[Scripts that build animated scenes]
—————

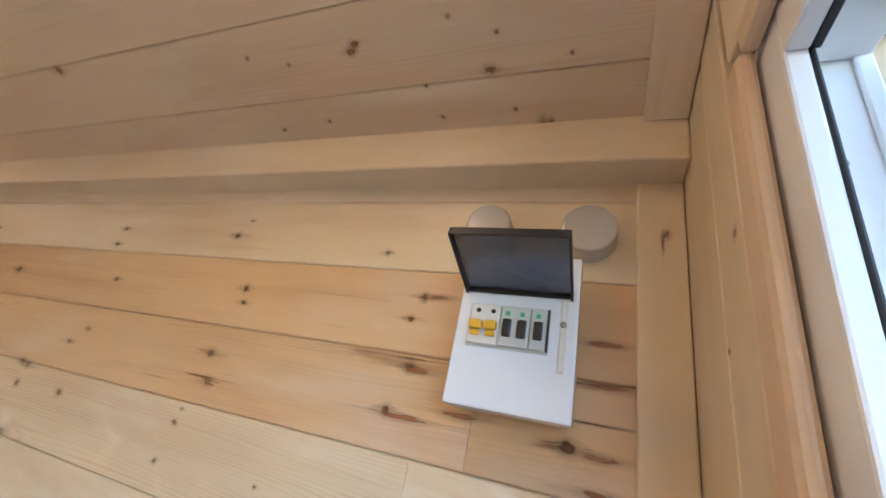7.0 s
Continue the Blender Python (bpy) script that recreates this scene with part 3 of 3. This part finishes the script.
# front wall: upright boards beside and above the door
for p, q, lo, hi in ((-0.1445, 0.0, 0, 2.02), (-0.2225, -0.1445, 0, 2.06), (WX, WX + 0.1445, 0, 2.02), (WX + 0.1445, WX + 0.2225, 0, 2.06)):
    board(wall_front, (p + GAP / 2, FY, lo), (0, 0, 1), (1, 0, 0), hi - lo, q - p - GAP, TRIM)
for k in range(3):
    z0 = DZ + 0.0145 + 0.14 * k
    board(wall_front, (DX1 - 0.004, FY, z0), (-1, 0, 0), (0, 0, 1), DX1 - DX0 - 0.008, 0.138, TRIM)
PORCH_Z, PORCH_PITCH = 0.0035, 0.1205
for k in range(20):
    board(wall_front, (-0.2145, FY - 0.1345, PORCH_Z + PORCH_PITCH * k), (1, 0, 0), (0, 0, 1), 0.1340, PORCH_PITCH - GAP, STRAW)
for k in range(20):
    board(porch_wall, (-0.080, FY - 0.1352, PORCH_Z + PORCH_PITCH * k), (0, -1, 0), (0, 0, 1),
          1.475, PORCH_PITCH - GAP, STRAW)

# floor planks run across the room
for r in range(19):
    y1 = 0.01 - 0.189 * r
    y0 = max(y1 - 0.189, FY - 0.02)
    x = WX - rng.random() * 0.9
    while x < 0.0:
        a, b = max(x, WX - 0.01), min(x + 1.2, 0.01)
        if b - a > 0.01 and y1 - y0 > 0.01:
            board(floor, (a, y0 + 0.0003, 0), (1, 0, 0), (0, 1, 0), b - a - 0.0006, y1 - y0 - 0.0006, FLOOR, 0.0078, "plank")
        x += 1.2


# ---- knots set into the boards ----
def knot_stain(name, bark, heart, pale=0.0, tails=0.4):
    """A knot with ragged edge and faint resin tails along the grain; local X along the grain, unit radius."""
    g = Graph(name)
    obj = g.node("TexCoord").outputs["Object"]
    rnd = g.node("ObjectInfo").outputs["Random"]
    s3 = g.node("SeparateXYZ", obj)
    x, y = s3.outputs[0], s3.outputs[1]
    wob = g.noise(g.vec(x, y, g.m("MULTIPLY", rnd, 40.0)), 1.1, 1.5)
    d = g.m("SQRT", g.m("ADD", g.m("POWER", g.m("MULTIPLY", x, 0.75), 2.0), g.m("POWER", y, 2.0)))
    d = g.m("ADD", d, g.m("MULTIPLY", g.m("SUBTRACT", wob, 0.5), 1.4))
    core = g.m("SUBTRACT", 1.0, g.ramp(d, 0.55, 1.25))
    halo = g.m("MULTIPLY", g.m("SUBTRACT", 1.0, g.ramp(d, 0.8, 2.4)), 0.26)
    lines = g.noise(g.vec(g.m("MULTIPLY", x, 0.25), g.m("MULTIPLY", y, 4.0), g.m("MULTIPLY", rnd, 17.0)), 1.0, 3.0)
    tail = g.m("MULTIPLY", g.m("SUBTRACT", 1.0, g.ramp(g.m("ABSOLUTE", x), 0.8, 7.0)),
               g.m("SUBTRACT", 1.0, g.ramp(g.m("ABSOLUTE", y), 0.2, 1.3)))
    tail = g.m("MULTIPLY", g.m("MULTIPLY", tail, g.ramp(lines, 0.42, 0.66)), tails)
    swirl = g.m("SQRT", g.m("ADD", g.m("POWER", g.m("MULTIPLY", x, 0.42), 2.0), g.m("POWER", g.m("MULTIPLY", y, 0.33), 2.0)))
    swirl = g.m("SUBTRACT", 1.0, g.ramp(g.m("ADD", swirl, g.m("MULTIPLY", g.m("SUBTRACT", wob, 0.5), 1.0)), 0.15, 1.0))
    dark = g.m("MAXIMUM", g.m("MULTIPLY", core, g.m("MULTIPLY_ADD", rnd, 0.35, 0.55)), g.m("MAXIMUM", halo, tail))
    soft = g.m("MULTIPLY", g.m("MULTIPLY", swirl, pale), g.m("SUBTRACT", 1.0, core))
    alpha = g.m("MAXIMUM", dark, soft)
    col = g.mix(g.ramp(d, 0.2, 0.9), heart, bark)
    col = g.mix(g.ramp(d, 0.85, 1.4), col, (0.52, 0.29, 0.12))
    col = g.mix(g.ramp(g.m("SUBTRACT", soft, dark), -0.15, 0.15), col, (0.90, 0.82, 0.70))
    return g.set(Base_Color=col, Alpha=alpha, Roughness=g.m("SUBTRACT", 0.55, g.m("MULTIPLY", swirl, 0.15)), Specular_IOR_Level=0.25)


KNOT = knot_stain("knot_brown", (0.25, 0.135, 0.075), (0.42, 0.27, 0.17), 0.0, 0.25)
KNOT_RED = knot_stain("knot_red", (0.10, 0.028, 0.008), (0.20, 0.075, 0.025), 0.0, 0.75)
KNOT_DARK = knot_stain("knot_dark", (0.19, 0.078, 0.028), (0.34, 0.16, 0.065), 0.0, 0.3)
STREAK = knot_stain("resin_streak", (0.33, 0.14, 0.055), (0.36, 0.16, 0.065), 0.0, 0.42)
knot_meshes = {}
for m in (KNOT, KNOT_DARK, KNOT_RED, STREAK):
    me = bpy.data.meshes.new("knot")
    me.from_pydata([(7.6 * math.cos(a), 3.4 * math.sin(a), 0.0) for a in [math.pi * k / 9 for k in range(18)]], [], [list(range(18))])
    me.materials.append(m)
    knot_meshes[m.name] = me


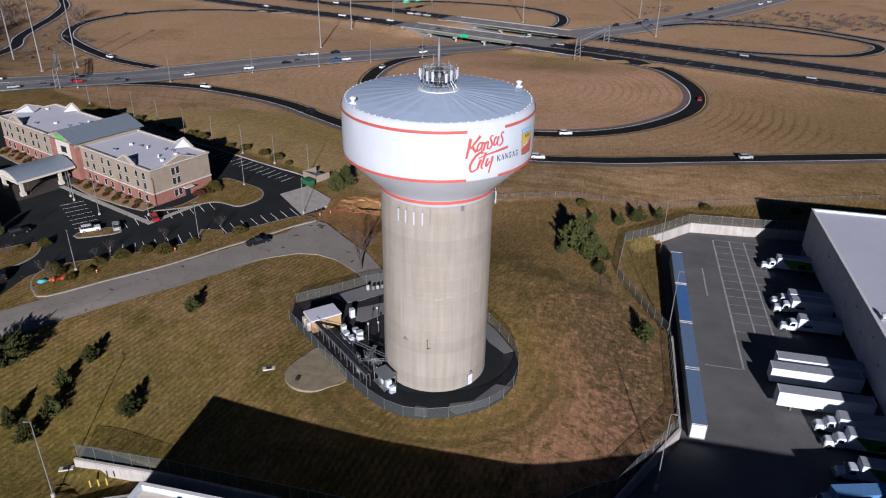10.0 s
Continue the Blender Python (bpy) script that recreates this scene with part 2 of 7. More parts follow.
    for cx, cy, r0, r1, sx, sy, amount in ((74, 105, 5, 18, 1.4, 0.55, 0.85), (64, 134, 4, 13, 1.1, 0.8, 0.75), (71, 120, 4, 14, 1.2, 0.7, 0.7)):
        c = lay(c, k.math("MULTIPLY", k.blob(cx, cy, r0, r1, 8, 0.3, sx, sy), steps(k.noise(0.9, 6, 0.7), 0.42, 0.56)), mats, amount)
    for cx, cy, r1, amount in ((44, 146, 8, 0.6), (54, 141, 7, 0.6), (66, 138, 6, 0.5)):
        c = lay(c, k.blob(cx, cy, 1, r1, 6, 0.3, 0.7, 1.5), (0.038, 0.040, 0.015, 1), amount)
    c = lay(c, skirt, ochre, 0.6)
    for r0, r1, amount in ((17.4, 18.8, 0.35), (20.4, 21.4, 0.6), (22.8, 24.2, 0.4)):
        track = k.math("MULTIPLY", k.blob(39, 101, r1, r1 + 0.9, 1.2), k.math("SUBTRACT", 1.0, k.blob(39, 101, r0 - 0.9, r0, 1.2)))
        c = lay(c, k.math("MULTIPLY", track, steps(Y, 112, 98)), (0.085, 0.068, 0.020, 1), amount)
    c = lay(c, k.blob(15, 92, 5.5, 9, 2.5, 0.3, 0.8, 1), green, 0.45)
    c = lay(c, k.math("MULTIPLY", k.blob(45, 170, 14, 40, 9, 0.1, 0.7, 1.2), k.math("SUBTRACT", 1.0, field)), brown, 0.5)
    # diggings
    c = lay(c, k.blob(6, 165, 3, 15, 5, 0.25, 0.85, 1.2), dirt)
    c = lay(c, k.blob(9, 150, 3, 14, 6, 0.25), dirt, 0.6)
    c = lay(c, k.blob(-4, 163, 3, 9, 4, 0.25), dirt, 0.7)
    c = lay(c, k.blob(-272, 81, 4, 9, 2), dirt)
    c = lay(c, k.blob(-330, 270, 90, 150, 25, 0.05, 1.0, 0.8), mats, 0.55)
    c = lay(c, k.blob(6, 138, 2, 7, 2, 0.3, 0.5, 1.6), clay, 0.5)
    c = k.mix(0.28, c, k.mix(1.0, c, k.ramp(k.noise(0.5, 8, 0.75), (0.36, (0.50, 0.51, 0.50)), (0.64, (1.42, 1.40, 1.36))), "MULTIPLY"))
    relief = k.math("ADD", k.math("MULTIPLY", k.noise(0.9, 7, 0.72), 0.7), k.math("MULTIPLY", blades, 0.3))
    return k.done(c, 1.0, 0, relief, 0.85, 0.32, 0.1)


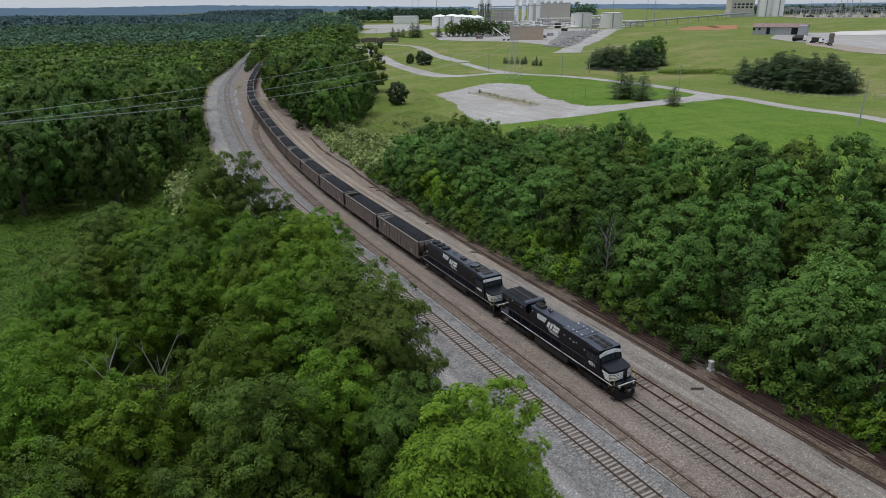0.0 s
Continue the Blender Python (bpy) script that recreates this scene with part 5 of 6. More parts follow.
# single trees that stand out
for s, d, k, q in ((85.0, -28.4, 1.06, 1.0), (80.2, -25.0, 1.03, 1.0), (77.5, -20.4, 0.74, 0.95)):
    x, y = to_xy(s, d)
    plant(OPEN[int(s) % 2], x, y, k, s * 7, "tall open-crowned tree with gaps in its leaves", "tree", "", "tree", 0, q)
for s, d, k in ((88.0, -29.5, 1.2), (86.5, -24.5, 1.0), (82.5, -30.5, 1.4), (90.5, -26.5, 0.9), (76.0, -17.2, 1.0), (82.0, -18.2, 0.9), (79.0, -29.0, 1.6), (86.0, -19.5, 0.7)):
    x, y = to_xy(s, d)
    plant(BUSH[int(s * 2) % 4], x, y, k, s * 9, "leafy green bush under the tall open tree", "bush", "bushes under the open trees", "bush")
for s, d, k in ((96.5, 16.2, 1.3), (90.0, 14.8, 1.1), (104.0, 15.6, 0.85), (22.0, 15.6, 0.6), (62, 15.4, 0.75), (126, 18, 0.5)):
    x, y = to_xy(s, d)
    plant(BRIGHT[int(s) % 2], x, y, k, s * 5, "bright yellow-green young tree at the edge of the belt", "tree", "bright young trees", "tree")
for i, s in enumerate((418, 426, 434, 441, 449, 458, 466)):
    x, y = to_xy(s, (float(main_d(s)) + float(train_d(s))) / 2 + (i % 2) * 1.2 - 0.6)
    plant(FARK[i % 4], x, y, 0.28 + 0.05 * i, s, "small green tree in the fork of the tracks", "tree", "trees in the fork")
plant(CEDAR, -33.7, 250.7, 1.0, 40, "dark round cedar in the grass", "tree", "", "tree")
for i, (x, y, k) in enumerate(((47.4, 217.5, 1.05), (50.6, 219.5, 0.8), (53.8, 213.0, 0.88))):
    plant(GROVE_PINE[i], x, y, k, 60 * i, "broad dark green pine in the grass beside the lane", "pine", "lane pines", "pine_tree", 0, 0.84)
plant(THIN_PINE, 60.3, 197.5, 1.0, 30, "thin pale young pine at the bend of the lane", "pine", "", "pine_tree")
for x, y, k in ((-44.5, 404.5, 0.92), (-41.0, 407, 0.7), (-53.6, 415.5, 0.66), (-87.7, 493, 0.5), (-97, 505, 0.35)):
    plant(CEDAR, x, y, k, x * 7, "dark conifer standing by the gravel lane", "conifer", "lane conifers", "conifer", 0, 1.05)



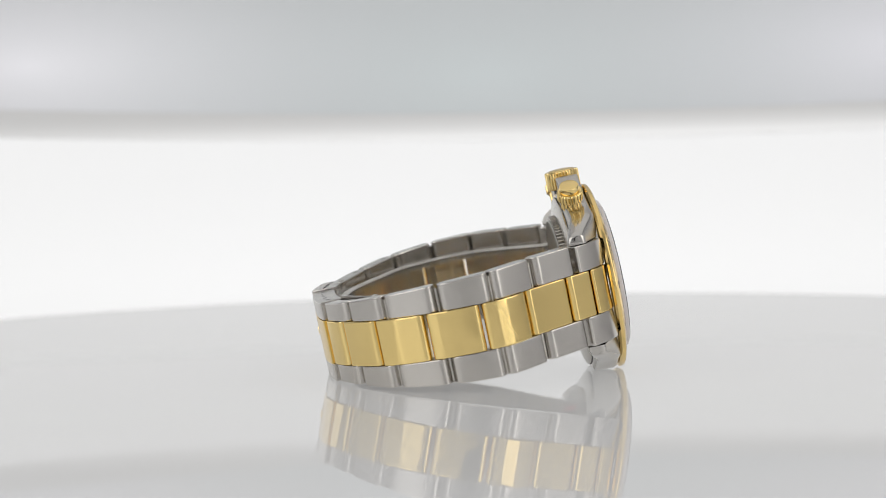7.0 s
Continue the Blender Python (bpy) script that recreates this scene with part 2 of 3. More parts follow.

—————

#### Work required
Where a line of the records above holds the word "recreates", copy that line.

#### Response
Continue the Blender Python (bpy) script that recreates this scene with part 3 of 3. This part finishes the script.
Continue the Blender Python (bpy) script that recreates this scene with part 2 of 7. More parts follow.
Continue the Blender Python (bpy) script that recreates this scene with part 5 of 6. More parts follow.
Continue the Blender Python (bpy) script that recreates this scene with part 2 of 3. More parts follow.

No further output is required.